L’oro verde dei catanesi: l’oliva gigante, antichissima e segreta che cresce unicamente ai piedi dell'Etna
La Nocellara Etnea è l’oliva gigante dei catanesi: storia, proprietà e segreti di una cultivar secolare che nasce solo ai piedi dell’Etna.

Un tesoro che cresce all’ombra del vulcano
Tra le pendici dell’Etna e i territori fertili della provincia di Catania, si coltiva una delle varietà di oliva più pregiate e meno conosciute d’Italia: la Nocellara Etnea.
Questa cultivar autoctona si distingue per le sue dimensioni eccezionali, la forma rotonda e la polpa consistente dal sapore delicato e fruttato. Cresce in particolare tra i comuni di Biancavilla, Adrano, Belpasso, Paternò e Ragalna, in un habitat che la rende unica al mondo.
Un’oliva da mensa... e da olio
La Nocellara Etnea è una varietà bifunzionale, ovvero viene impiegata sia come oliva da tavola che per la produzione di olio extravergine. La sua polpa carnosa, la buccia resistente e il basso contenuto di amaro e piccante la rendono perfetta per il consumo diretto dopo la salamoia.
Ma non solo: da questa cultivar si ricava anche un olio extravergine d’oliva pregiato, con note leggere e armoniche, ideale per piatti a base di pesce, insalate fresche e verdure grigliate.
Una tradizione secolare radicata nei terreni lavici
La coltivazione della Nocellara Etnea affonda le sue radici nell’antichità, e viene tramandata da generazioni nei piccoli appezzamenti familiari del versante sud-occidentale dell’Etna. Qui, il terreno vulcanico ricco di minerali, il microclima e l’altitudine tra i 400 e i 900 metri sul livello del mare creano le condizioni ideali per questa varietà.

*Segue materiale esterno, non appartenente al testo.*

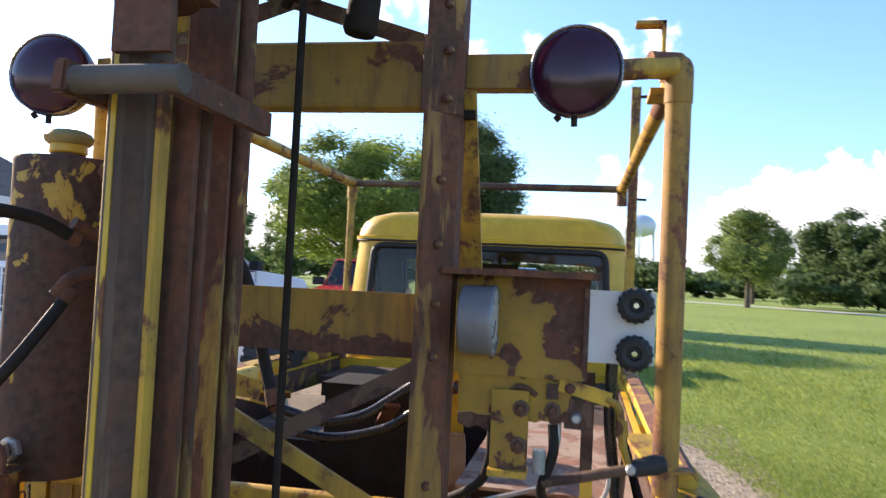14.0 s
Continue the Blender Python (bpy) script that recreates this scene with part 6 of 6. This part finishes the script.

Ogni oliva viene raccolta a mano, per preservarne l’integrità e la qualità, secondo tecniche artigianali che si ripetono da secoli. È un’agricoltura eroica, che resiste al tempo e alla concorrenza industriale, mantenendo vivo un patrimonio rurale tutto catanese.
Una cultivar che rischia di scomparire
Nonostante le sue straordinarie qualità, la Nocellara Etnea non ha la visibilità mediatica della sorella Nocellara del Belice, e non ha ancora ottenuto un riconoscimento DOP o IGP, cosa che limita la sua tutela e diffusione.
Inoltre, la meccanizzazione difficile, il calo della manodopera rurale e i bassi margini economici stanno mettendo a rischio la continuità della coltivazione. Solo negli ultimi anni, grazie a iniziative di piccoli produttori, presìdi locali e mercati a km zero, si è avviato un lento ma crescente recupero di interesse verso questo prodotto identitario.